Challenge
In your copy, leave out the pictures; write out all the data exactly.

Information supplied
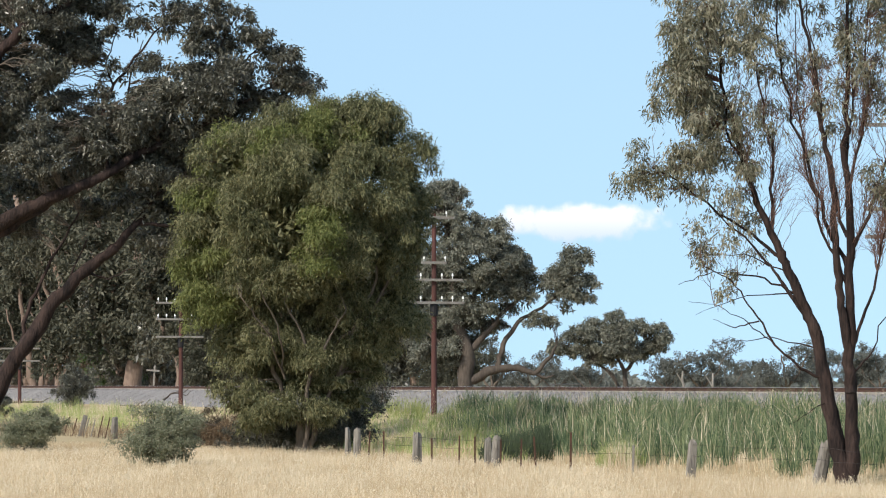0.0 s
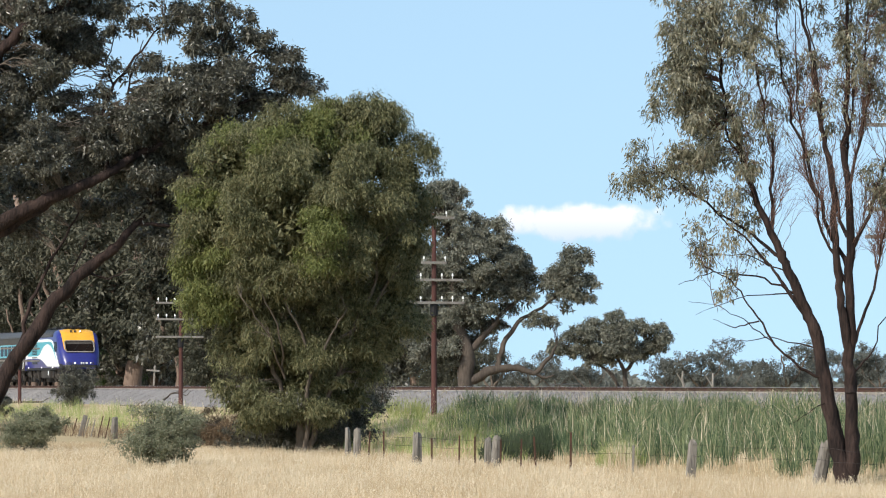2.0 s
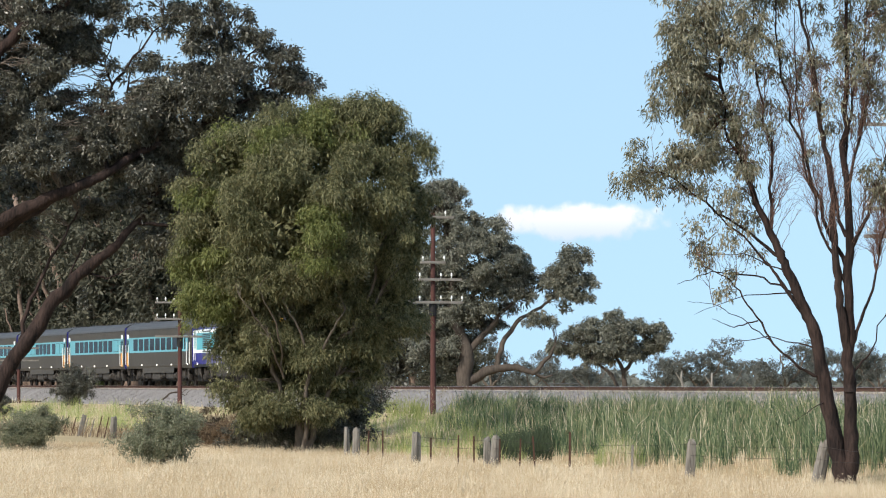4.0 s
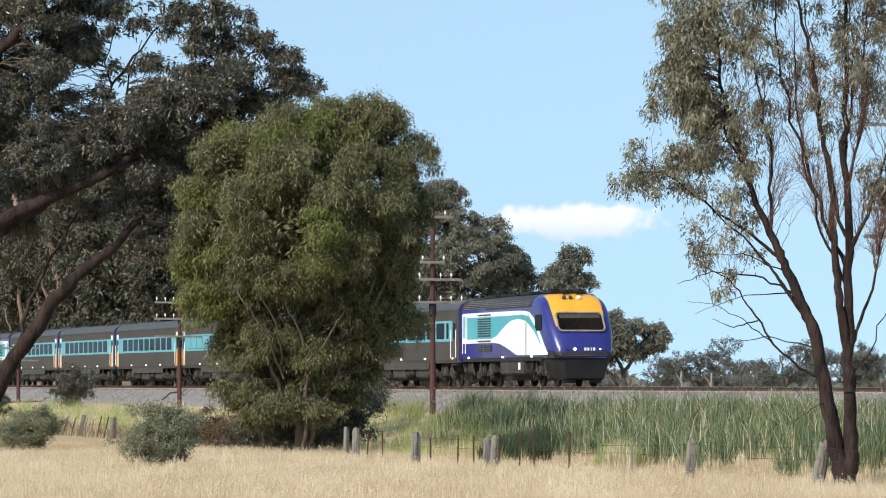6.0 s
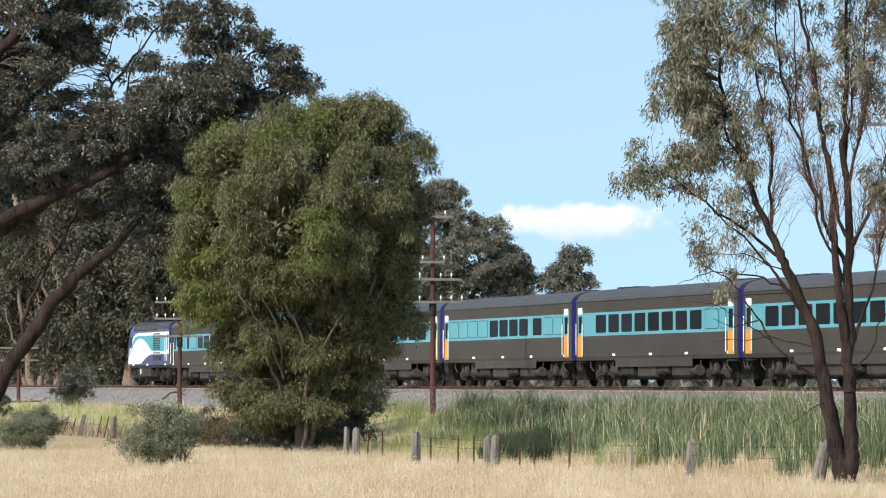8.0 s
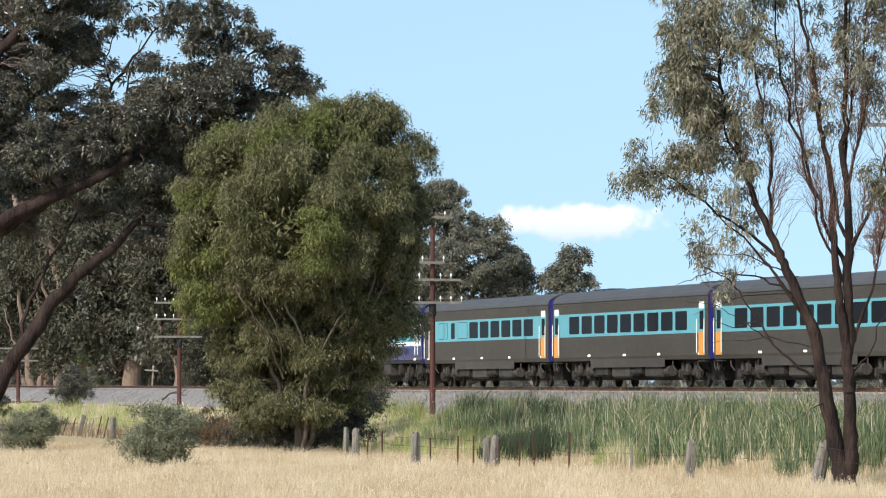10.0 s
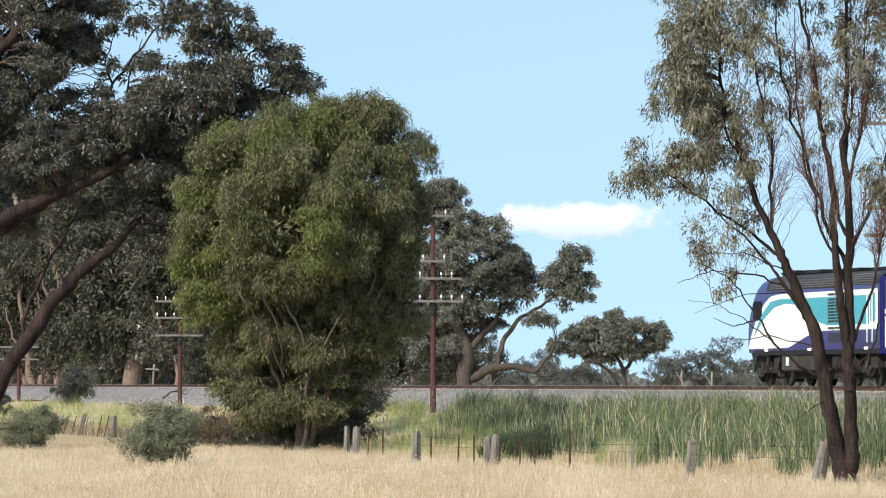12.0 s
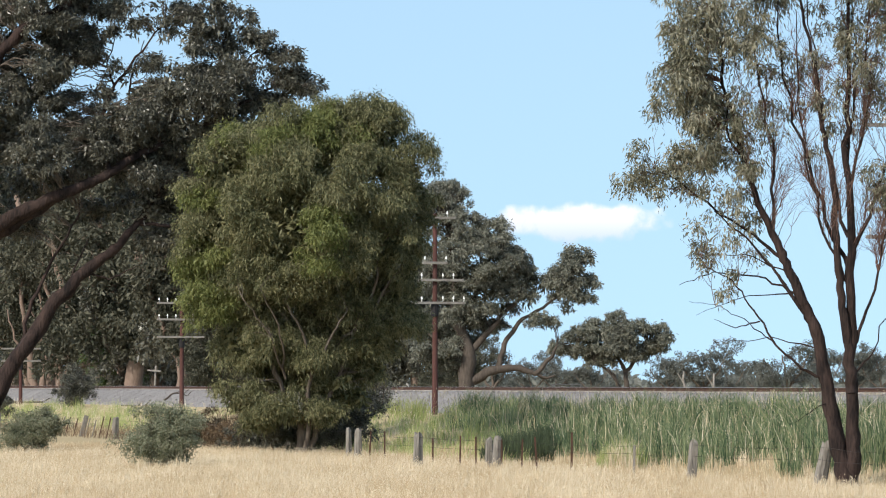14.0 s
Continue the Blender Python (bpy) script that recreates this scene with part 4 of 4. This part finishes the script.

Response
0.0 s
2.0 s
4.0 s
6.0 s
8.0 s
10.0 s
12.0 s
14.0 s
Continue the Blender Python (bpy) script that recreates this scene with part 4 of 4. This part finishes the script.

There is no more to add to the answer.